*TASK PROMPT*: Identify each line below that contains the word "More", and copy it out.
* begin *
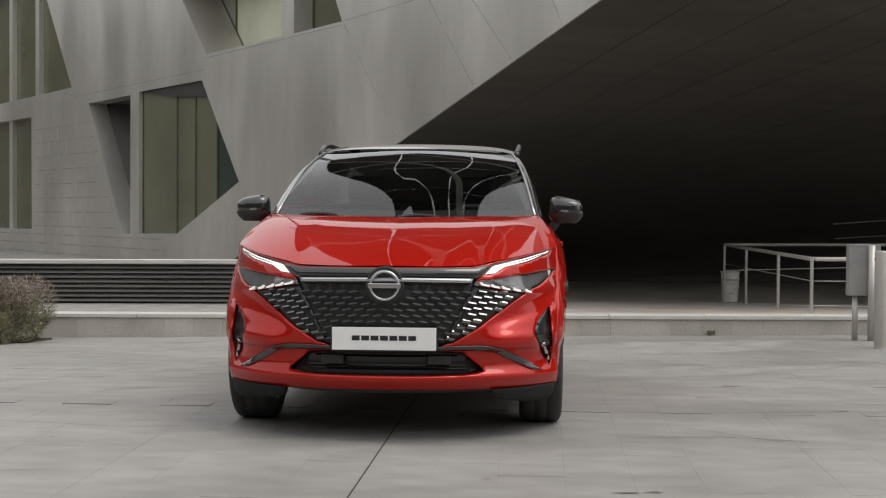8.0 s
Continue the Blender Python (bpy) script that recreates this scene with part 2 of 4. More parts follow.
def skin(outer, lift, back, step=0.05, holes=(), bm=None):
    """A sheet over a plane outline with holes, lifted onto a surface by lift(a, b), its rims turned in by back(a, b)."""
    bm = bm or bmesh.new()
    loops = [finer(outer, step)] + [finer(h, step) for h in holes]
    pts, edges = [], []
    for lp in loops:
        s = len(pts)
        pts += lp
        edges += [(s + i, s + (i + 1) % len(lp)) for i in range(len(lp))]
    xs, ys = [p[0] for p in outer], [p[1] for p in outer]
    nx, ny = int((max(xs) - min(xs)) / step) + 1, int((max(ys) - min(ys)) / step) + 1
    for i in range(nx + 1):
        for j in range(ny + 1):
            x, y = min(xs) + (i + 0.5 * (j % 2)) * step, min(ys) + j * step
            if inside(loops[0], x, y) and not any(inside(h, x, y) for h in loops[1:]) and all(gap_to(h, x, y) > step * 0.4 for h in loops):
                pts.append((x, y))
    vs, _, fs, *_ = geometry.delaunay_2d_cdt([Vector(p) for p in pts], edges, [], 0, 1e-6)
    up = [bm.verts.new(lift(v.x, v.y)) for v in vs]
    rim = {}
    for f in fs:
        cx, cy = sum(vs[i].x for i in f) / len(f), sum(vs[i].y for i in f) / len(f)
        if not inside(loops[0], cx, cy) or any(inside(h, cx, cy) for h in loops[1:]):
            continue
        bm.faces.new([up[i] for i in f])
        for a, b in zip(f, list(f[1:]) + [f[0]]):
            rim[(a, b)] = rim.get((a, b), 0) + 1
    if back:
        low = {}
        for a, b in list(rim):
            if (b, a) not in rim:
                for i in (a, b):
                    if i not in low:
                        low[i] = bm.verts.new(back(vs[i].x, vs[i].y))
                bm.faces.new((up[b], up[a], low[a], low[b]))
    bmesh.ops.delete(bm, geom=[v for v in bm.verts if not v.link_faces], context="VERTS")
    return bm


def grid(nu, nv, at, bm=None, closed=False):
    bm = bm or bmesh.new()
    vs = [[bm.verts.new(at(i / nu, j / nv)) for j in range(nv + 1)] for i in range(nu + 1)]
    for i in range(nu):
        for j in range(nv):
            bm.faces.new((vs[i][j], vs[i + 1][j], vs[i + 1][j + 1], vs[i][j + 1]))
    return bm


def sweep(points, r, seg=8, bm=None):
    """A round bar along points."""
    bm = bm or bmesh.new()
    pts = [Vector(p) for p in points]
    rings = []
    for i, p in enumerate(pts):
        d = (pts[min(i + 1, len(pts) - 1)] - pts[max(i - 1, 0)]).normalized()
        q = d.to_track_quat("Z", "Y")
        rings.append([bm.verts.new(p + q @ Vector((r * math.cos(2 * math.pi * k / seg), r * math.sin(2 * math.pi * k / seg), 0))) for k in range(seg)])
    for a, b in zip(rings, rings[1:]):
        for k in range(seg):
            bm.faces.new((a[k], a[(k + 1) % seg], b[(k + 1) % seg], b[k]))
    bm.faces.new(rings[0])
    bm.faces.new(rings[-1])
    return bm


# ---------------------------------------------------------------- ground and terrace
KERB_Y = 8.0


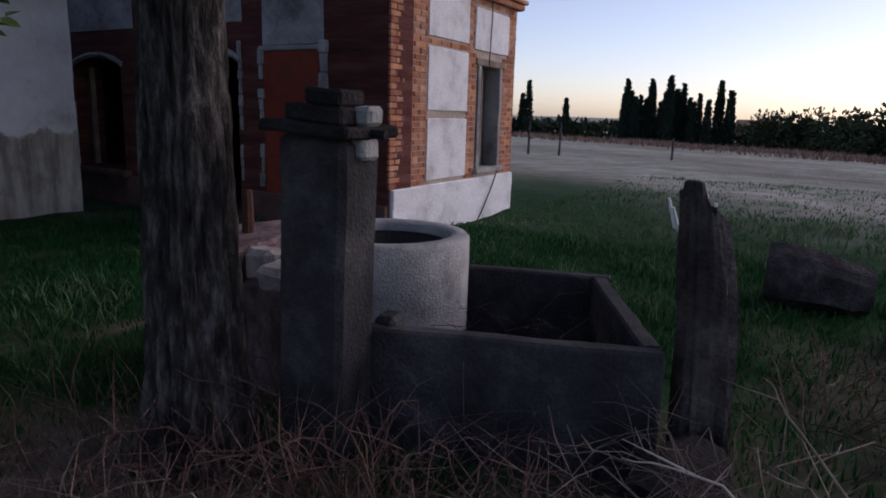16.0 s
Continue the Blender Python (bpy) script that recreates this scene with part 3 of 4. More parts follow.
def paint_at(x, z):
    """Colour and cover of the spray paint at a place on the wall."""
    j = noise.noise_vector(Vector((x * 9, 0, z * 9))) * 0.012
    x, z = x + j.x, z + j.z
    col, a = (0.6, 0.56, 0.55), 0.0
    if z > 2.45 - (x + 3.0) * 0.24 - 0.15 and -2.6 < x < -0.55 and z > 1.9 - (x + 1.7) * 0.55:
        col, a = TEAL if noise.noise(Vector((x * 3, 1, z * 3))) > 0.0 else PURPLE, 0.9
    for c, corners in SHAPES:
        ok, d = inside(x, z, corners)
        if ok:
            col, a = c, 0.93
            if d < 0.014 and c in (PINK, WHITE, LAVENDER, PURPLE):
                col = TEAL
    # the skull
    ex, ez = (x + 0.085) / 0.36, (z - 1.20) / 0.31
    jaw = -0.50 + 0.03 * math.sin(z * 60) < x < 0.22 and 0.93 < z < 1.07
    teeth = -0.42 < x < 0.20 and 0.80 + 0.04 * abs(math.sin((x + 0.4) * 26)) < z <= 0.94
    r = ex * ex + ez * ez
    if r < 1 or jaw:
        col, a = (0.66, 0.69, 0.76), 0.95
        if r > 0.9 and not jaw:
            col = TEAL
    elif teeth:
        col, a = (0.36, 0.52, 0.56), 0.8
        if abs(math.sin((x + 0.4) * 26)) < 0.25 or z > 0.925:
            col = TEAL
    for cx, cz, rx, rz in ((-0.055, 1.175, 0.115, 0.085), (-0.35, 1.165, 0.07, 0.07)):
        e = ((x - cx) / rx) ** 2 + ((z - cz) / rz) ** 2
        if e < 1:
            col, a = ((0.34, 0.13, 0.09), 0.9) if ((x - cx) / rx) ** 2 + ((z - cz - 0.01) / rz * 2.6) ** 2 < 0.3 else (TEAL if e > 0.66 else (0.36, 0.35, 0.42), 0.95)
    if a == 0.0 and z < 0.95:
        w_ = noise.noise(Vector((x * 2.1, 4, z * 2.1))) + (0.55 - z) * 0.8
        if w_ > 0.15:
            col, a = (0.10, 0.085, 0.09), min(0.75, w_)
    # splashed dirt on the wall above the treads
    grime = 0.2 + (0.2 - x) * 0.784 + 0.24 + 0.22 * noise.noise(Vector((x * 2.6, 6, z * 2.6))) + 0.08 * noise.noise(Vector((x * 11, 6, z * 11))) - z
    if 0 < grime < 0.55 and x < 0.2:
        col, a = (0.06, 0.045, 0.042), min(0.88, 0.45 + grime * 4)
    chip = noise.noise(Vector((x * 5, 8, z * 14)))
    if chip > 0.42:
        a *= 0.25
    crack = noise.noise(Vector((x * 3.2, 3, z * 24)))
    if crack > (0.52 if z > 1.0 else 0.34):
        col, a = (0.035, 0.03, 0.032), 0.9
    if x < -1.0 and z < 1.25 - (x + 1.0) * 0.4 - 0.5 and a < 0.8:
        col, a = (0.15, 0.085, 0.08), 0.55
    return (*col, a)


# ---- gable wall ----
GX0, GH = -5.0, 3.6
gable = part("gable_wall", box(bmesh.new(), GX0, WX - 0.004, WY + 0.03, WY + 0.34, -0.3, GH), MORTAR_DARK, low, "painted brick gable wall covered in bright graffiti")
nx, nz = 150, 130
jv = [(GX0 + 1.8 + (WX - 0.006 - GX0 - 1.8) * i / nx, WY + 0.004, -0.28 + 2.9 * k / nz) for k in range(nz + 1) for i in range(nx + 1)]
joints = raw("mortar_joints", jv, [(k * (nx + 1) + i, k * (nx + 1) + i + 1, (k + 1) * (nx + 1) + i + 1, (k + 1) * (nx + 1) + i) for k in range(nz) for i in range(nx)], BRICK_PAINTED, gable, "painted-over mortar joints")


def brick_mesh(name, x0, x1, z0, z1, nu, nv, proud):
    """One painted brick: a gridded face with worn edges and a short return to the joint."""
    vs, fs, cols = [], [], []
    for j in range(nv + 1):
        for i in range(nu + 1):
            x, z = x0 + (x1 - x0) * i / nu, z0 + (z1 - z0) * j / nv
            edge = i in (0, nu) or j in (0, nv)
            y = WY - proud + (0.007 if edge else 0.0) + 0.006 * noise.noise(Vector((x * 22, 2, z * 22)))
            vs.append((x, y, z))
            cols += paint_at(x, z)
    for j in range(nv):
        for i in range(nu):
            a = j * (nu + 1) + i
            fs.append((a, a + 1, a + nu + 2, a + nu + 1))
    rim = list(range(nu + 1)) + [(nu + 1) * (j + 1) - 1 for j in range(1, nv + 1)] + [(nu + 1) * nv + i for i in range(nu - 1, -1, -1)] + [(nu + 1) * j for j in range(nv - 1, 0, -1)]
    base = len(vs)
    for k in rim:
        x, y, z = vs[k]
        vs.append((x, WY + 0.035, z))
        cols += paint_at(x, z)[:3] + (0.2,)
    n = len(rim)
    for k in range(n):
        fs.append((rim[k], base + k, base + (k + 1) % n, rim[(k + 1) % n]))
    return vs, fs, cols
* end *
* begin *
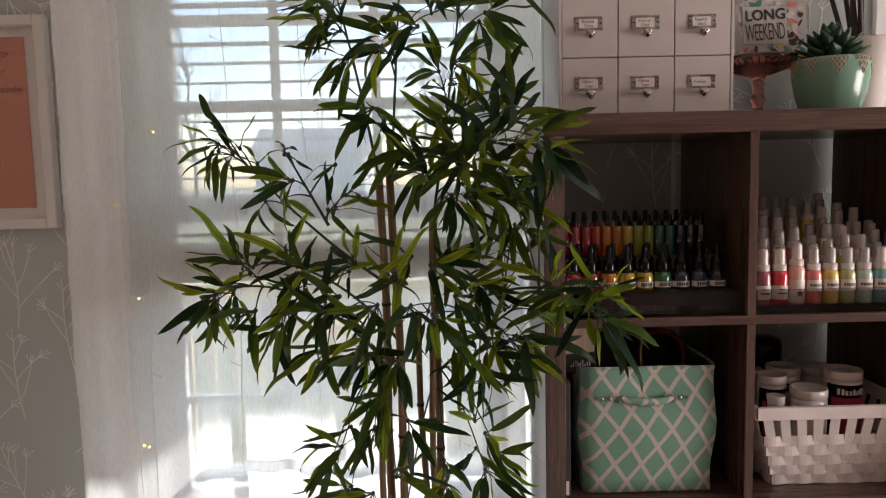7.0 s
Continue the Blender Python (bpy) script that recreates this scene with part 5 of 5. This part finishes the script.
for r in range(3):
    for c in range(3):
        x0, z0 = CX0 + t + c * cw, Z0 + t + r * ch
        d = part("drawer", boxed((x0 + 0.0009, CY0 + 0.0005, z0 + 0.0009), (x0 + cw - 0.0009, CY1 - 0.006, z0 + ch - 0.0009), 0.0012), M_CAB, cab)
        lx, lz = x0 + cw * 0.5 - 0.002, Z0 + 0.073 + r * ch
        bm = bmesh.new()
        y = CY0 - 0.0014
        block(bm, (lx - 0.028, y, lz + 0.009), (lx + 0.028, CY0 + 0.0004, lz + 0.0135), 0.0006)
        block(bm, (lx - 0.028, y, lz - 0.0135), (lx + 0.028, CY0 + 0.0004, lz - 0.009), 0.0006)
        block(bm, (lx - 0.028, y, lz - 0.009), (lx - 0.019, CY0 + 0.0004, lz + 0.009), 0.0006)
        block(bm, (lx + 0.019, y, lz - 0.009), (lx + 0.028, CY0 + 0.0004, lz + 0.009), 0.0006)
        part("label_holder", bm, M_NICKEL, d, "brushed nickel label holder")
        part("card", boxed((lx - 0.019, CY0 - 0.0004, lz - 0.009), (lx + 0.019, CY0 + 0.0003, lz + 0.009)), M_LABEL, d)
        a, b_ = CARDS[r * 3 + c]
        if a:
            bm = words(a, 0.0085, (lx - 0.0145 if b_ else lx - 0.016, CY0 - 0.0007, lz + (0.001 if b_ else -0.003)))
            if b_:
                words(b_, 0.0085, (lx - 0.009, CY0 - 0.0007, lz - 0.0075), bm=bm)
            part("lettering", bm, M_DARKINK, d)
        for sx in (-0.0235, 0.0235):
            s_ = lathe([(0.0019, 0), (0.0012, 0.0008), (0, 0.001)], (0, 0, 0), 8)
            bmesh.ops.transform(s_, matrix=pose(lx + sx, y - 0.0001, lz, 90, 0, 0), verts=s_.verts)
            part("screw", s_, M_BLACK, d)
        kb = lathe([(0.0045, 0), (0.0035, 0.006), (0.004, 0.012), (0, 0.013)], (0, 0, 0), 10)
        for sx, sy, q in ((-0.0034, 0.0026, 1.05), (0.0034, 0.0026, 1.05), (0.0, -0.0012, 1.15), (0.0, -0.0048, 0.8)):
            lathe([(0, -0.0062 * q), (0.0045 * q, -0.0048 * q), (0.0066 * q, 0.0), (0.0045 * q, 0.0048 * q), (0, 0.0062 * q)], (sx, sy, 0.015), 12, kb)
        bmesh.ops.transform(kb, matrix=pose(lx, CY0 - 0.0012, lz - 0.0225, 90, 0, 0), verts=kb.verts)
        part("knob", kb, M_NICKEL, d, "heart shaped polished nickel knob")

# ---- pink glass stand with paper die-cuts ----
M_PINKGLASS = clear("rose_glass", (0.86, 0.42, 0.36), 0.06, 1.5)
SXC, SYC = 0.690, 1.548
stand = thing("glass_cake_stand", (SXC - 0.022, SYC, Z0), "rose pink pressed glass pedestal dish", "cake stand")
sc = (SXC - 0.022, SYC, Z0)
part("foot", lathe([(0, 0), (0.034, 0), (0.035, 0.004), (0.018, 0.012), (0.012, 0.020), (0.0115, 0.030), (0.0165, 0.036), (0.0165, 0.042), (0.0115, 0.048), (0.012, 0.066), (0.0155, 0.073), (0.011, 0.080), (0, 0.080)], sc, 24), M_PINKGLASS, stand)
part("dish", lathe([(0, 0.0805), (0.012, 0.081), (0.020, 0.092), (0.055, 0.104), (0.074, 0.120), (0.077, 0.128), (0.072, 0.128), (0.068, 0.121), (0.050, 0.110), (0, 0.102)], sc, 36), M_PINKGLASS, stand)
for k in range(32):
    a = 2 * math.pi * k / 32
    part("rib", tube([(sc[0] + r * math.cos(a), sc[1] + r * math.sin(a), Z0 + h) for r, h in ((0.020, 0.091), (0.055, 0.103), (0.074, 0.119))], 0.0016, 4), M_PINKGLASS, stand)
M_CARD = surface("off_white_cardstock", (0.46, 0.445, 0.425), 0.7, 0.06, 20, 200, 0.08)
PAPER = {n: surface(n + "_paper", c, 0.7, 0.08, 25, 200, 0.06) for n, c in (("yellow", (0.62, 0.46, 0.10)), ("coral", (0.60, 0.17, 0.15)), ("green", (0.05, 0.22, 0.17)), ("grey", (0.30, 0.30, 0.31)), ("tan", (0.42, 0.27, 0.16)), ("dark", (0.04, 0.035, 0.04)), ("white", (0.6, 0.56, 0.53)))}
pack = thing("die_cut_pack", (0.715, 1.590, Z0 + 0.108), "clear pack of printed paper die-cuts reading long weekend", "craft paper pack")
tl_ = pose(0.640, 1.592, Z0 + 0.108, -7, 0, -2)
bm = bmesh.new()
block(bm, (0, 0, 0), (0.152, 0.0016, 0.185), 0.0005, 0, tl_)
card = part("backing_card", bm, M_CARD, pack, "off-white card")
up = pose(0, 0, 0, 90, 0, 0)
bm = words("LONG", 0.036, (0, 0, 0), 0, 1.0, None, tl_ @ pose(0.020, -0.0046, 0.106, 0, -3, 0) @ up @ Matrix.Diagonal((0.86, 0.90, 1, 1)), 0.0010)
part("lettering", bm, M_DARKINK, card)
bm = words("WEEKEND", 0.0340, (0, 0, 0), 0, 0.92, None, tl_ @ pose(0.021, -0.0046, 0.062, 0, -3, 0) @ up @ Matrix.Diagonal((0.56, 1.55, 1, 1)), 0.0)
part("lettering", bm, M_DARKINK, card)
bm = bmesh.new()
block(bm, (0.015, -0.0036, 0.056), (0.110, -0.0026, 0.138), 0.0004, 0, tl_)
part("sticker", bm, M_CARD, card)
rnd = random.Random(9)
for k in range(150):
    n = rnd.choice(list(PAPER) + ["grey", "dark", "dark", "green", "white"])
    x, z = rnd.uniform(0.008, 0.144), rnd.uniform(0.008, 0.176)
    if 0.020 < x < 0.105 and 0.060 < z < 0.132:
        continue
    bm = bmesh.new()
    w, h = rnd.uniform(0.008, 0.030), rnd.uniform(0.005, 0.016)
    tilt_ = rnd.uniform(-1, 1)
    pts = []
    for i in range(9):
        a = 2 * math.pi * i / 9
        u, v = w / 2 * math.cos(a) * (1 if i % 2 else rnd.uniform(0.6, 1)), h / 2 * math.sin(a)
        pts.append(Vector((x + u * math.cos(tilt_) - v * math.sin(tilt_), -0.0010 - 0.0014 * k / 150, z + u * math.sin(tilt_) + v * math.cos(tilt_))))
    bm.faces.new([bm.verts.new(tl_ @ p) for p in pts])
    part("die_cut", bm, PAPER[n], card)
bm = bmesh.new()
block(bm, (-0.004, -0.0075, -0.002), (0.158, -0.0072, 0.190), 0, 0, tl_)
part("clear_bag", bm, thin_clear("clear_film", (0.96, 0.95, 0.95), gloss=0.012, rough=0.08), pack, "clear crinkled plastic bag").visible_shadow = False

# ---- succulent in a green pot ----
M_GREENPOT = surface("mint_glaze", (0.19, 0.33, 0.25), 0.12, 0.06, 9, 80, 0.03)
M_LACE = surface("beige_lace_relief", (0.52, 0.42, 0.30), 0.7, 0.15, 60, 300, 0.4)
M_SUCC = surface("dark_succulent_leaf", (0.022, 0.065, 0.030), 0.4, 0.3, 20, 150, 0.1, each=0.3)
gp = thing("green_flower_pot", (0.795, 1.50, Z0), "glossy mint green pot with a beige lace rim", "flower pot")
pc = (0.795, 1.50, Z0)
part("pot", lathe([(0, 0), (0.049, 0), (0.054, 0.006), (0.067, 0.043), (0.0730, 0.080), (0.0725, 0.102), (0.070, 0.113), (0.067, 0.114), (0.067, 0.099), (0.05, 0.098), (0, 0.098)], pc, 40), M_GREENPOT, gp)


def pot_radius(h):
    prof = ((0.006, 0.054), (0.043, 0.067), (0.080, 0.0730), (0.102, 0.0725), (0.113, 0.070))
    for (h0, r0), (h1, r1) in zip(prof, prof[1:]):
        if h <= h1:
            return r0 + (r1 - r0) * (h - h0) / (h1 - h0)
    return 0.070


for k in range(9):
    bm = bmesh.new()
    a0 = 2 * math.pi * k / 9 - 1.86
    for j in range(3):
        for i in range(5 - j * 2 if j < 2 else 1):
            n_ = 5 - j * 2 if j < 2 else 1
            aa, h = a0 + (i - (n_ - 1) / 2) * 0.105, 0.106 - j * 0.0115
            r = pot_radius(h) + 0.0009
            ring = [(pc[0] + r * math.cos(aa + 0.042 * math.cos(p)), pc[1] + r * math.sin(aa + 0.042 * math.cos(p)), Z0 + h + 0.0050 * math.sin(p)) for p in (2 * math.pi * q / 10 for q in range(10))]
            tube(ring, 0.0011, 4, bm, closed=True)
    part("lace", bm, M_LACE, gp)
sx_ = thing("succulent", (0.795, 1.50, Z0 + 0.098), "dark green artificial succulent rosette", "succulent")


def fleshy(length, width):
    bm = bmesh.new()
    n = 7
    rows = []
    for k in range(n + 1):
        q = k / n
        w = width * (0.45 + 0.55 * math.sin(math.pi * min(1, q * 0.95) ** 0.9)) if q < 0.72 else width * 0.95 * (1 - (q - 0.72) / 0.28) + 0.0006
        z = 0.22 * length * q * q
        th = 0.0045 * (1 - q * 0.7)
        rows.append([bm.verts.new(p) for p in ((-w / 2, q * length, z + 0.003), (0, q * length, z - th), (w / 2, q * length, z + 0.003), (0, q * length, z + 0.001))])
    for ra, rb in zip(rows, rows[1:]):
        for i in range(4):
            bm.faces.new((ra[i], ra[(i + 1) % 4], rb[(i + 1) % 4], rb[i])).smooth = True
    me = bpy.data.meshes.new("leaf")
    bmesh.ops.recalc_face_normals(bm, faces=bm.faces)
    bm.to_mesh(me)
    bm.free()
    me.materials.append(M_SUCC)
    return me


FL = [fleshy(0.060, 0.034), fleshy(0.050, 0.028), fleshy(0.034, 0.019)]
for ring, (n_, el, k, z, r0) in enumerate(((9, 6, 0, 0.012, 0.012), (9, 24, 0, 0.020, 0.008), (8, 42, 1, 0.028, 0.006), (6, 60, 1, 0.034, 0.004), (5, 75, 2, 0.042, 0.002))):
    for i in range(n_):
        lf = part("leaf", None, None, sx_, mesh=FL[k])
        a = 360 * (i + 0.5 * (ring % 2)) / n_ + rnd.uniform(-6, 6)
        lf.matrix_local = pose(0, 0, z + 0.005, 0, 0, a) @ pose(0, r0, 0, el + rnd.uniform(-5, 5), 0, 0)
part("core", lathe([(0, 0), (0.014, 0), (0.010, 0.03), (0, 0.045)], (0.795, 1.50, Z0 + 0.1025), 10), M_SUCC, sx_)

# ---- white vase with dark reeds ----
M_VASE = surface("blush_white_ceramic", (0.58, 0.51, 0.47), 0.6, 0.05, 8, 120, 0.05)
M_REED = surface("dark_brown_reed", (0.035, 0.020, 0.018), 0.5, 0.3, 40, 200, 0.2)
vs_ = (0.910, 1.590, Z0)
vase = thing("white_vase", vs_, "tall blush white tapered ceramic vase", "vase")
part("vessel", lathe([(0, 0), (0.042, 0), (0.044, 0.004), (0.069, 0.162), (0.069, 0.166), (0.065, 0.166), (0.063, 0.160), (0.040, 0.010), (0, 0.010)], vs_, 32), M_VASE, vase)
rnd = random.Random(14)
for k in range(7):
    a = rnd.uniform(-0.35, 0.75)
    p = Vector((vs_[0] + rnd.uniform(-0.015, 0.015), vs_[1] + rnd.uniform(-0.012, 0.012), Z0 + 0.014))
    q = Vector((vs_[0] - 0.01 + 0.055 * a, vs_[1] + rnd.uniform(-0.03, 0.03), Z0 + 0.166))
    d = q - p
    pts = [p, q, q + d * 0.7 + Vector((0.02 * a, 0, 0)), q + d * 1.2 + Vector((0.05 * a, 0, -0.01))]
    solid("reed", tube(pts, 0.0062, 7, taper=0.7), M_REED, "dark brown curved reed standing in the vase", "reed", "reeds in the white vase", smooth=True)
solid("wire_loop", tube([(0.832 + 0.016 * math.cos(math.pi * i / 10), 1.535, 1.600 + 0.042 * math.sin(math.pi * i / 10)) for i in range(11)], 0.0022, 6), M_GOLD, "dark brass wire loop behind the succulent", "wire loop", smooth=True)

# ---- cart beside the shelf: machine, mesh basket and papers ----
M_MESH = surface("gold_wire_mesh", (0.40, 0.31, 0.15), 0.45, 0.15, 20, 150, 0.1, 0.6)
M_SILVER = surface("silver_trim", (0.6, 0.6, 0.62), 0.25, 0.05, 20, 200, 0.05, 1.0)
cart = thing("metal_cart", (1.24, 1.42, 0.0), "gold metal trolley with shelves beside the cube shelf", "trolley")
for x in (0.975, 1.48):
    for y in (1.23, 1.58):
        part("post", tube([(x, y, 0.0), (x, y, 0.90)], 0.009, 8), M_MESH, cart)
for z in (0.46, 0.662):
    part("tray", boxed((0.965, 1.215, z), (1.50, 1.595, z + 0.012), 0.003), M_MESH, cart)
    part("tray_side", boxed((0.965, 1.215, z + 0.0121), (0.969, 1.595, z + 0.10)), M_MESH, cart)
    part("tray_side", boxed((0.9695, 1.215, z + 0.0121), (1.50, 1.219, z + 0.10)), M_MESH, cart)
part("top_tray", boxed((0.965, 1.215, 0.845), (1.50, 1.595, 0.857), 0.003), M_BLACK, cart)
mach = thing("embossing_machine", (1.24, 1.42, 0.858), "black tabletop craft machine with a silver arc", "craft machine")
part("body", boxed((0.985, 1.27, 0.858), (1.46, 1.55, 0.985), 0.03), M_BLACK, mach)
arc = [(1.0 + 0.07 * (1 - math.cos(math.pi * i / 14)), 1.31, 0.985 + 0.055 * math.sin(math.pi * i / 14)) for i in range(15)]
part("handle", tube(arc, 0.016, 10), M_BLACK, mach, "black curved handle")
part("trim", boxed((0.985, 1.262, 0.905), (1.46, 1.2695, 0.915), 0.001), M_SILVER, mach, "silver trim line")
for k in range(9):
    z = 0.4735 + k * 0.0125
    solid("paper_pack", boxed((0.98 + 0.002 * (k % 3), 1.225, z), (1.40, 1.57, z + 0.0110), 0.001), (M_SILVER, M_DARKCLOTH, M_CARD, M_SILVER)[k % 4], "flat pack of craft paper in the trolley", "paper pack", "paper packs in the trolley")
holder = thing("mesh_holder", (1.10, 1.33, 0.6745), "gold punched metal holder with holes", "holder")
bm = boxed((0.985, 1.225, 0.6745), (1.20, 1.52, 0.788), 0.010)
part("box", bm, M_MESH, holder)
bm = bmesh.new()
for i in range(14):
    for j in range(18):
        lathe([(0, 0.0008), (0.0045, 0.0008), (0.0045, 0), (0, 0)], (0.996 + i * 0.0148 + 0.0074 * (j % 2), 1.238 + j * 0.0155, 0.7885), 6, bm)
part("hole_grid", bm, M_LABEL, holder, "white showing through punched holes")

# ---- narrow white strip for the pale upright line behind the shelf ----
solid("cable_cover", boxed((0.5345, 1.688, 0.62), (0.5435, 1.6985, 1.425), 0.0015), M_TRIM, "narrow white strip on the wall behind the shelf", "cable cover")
* end *
*ANSWER TO THIS TASK*:
Continue the Blender Python (bpy) script that recreates this scene with part 2 of 4. More parts follow.
Continue the Blender Python (bpy) script that recreates this scene with part 3 of 4. More parts follow.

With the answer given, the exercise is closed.